→ WHAT IS BEING ASKED
Below is a block of data; give all of it again word for word.

→ INFORMATION SUPPLIED
■ ■ ■ ■

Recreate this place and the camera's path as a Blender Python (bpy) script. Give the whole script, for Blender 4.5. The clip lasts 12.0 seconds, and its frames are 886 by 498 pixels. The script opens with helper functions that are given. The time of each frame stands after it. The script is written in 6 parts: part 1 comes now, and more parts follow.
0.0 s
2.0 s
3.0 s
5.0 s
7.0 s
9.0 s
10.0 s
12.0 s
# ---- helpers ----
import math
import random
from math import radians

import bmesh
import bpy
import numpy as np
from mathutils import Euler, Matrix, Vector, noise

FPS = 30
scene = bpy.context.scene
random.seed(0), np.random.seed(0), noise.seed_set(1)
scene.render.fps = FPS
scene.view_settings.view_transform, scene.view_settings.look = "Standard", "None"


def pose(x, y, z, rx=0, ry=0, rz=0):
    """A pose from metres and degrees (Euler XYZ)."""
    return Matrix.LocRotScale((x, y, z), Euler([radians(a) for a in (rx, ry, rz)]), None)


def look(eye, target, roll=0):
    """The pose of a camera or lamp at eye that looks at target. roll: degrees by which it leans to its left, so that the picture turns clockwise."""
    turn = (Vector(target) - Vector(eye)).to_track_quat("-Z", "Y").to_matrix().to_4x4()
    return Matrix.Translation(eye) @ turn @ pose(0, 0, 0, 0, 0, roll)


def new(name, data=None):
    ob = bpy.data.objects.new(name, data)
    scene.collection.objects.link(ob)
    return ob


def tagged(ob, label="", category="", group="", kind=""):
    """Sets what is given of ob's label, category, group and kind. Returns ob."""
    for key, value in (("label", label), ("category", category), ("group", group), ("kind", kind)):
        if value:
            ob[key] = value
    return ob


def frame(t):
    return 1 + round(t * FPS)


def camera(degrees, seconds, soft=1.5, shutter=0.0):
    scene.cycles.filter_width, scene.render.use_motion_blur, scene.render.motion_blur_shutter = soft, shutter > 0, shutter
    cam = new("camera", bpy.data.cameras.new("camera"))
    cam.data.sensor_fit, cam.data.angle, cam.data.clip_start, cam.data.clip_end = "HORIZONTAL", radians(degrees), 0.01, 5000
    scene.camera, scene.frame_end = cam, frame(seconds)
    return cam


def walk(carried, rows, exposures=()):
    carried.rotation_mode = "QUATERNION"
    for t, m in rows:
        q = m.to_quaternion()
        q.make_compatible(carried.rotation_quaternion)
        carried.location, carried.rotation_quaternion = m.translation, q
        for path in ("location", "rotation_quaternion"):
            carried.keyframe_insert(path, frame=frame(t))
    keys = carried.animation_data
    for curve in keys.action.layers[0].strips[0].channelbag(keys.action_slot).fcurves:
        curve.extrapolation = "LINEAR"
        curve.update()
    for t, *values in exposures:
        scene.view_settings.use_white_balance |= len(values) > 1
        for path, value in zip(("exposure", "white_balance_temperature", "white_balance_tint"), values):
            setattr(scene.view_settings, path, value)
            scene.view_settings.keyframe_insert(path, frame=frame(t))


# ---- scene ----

■ ■ ■ ■

→ FULL OUTPUT
Recreate this place and the camera's path as a Blender Python (bpy) script. Give the whole script, for Blender 4.5. The clip lasts 12.0 seconds, and its frames are 886 by 498 pixels. The script opens with helper functions that are given. The time of each frame stands after it. The script is written in 6 parts: part 1 comes now, and more parts follow.
0.0 s
2.0 s
3.0 s
5.0 s
7.0 s
9.0 s
10.0 s
12.0 s
# ---- helpers ----
import math
import random
from math import radians

import bmesh
import bpy
import numpy as np
from mathutils import Euler, Matrix, Vector, noise

FPS = 30
scene = bpy.context.scene
random.seed(0), np.random.seed(0), noise.seed_set(1)
scene.render.fps = FPS
scene.view_settings.view_transform, scene.view_settings.look = "Standard", "None"


def pose(x, y, z, rx=0, ry=0, rz=0):
    """A pose from metres and degrees (Euler XYZ)."""
    return Matrix.LocRotScale((x, y, z), Euler([radians(a) for a in (rx, ry, rz)]), None)


def look(eye, target, roll=0):
    """The pose of a camera or lamp at eye that looks at target. roll: degrees by which it leans to its left, so that the picture turns clockwise."""
    turn = (Vector(target) - Vector(eye)).to_track_quat("-Z", "Y").to_matrix().to_4x4()
    return Matrix.Translation(eye) @ turn @ pose(0, 0, 0, 0, 0, roll)


def new(name, data=None):
    ob = bpy.data.objects.new(name, data)
    scene.collection.objects.link(ob)
    return ob


def tagged(ob, label="", category="", group="", kind=""):
    """Sets what is given of ob's label, category, group and kind. Returns ob."""
    for key, value in (("label", label), ("category", category), ("group", group), ("kind", kind)):
        if value:
            ob[key] = value
    return ob


def frame(t):
    return 1 + round(t * FPS)


def camera(degrees, seconds, soft=1.5, shutter=0.0):
    scene.cycles.filter_width, scene.render.use_motion_blur, scene.render.motion_blur_shutter = soft, shutter > 0, shutter
    cam = new("camera", bpy.data.cameras.new("camera"))
    cam.data.sensor_fit, cam.data.angle, cam.data.clip_start, cam.data.clip_end = "HORIZONTAL", radians(degrees), 0.01, 5000
    scene.camera, scene.frame_end = cam, frame(seconds)
    return cam


def walk(carried, rows, exposures=()):
    carried.rotation_mode = "QUATERNION"
    for t, m in rows:
        q = m.to_quaternion()
        q.make_compatible(carried.rotation_quaternion)
        carried.location, carried.rotation_quaternion = m.translation, q
        for path in ("location", "rotation_quaternion"):
            carried.keyframe_insert(path, frame=frame(t))
    keys = carried.animation_data
    for curve in keys.action.layers[0].strips[0].channelbag(keys.action_slot).fcurves:
        curve.extrapolation = "LINEAR"
        curve.update()
    for t, *values in exposures:
        scene.view_settings.use_white_balance |= len(values) > 1
        for path, value in zip(("exposure", "white_balance_temperature", "white_balance_tint"), values):
            setattr(scene.view_settings, path, value)
            scene.view_settings.keyframe_insert(path, frame=frame(t))


# ---- scene ----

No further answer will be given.